En 1945, Georges Bernanos écrivait à un jeune auteur qui lui demandait conseil : «Si le bon Dieu veut vraiment de vous un témoignage, il faut vous attendre à beaucoup travailler, à beaucoup souffrir, à douter de vous sans cesse, dans le succès comme dans l’insuccès. Car pris ainsi, le métier d’écrivain n’est plus un métier, c’est une aventure, et d’abord une aventure spirituelle. Toutes les aventures spirituelles sont des Calvaires». Bernanos concevait l’acte d’écrire comme une aventure prodigieuse, surnaturelle, un risque qui engage la destinée terrestre et trans-terrestre de l’homme, une épreuve qui se moule sur celle de la Croix…

Jean-Loup Bernanos – Bernanos n’a pas choisi la littérature pour en faire un métier, un gagne-pain, mais parce que c’était pour lui la seule façon de témoigner.

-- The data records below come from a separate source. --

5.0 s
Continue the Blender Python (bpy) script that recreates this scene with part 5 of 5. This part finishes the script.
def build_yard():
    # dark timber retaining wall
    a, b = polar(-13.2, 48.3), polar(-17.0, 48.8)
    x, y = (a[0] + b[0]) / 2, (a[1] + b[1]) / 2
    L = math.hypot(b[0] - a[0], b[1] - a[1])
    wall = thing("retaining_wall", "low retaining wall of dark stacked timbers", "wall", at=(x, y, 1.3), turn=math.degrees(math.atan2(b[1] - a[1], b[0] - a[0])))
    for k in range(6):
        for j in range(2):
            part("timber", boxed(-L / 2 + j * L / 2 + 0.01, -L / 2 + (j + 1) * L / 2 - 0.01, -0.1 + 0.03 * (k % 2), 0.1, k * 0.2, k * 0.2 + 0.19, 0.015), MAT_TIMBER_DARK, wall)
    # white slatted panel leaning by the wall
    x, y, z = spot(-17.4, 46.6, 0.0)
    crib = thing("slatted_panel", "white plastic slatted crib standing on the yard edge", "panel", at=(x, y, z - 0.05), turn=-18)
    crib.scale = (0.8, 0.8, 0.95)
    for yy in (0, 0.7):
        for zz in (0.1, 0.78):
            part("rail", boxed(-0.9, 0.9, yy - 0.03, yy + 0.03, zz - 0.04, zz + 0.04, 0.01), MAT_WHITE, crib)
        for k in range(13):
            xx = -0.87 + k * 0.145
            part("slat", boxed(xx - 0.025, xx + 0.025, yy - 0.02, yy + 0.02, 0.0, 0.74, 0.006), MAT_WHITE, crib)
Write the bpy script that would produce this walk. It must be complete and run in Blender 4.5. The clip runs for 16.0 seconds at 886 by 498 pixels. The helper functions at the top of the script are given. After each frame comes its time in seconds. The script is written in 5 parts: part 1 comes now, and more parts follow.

Il dit quelque part que, s’il ne s’est pas fait prêtre, c’est parce qu’un laïc peut beaucoup plus, sur bien des terrains, qu’un homme d’Église.
Difficulté d’écrire… Oui, elle fut immense, les manuscrits que nous avons conservés de Bernanos en portent le témoignage saisissant : parfois, d’une page patiemment écrite, il ne reste plus qu’un seul mot qui n’a pas été raturé; parfois même, il ne reste plus rien. [Il faut consulter, à ce titre, le travail remarquable auquel Daniel Pézeril s’est livré en publiant les Cahiers de travail de Monsieur Ouine, Seuil, coll. Le don des langues, 1991]. C’est que Bernanos ne voulait pas tricher, composer avec l’écriture, laquelle était pour lui une sorte de bagne. Une fois qu’il avait recopié au propre son premier jet, il s’était donné comme règle absolue de ne plus toucher un seul mot ; sans cela, il n’aurait sans doute écrit qu’un seul livre, éternellement écrit puis réécrit ! Son écriture était une souffrance. Bernanos a toujours «fait ses gammes» en recherchant l’expression la plus simple; ainsi, cet écrivain, contrairement à ce que j’entends parfois que l’on en dit, n’est pas un auteur «difficile», mais, bel et bien, un auteur facile – qui certes traite de questions éminemment complexes, insolubles. Car, ne l’oubliez jamais, c’est aux gens simples que Bernanos souhaitait s’adresser : ceux-ci, d’ailleurs, le comprennent parfaitement.
«Le bon Dieu ne m’a pas mis une plume entre les mains pour rigoler avec», écrivait Bernanos à son éditeur [Souvenir peut-être de la parole célèbre d’Angèle de Foligno : «Ce n’est pas pour rire que je t’ai aimée», disait le Christ à la mystique]; il a toujours été extrêmement sévère à l’égard de ses romans, à tel point qu’il a jeté au feu le manuscrit de la deuxième partie de Sous le soleil de Satan; c’est ma mère qui est allée le chercher dans les flammes où il commençait à se consumer ! (ce qui donna certainement quelque idée à l’écrivain pour la fameuse scène du Journal d’un curé de campagne où le curé d’Ambricourt plonge sa main dans le feu, pour aller récupérer le médaillon que la Comtesse a jeté). Comme il le disait en parlant des brouillons de ses articles, chacune de ses pages manuscrites était comme un terrain chaotique et désert après qu’une bataille a eu lieu; seuls demeurent des cadavres sans vie. Mauriac arrangeait le matin, en marchant, ses textes dans son esprit, et, l’après-midi venue, il les mettait au propre. Pour Bernanos, écrire était un Calvaire, que la prière, assidue, constante, infiniment discrète, lui aidait à gravir.

Ainsi s'est terminé cet entretien, dont nous n’avons retranscrit qu’une partie. Je notais alors, en guise de conclusion : «Témoin direct et dépositaire d’un grand nombre de souvenirs précieux, Jean-Loup Bernanos a publié une biographie très fouillée de son père, Bernanos à la merci des passants (Plon, 1986), qui éclaire les périodes les moins connues de la vie de l’écrivain. Il a aussi participé à L’Album Bernanos, une iconographie recueillie, choisie et présentée par ses soins, à l’occasion du centenaire de la naissance de Georges Bernanos. Très prochainement, il compte publier un Journal de ce temps, recueil de textes tirés de l’œuvre de son père, une édition nouvelle de la Correspondance de l’écrivain, enrichie de nombreuses lettres inédites, enfin un livre qui regroupera un choix conséquent de textes visionnaires de son père». Je constate tristement qu’aucun de ces projets n’a, à ma connaissance, abouti.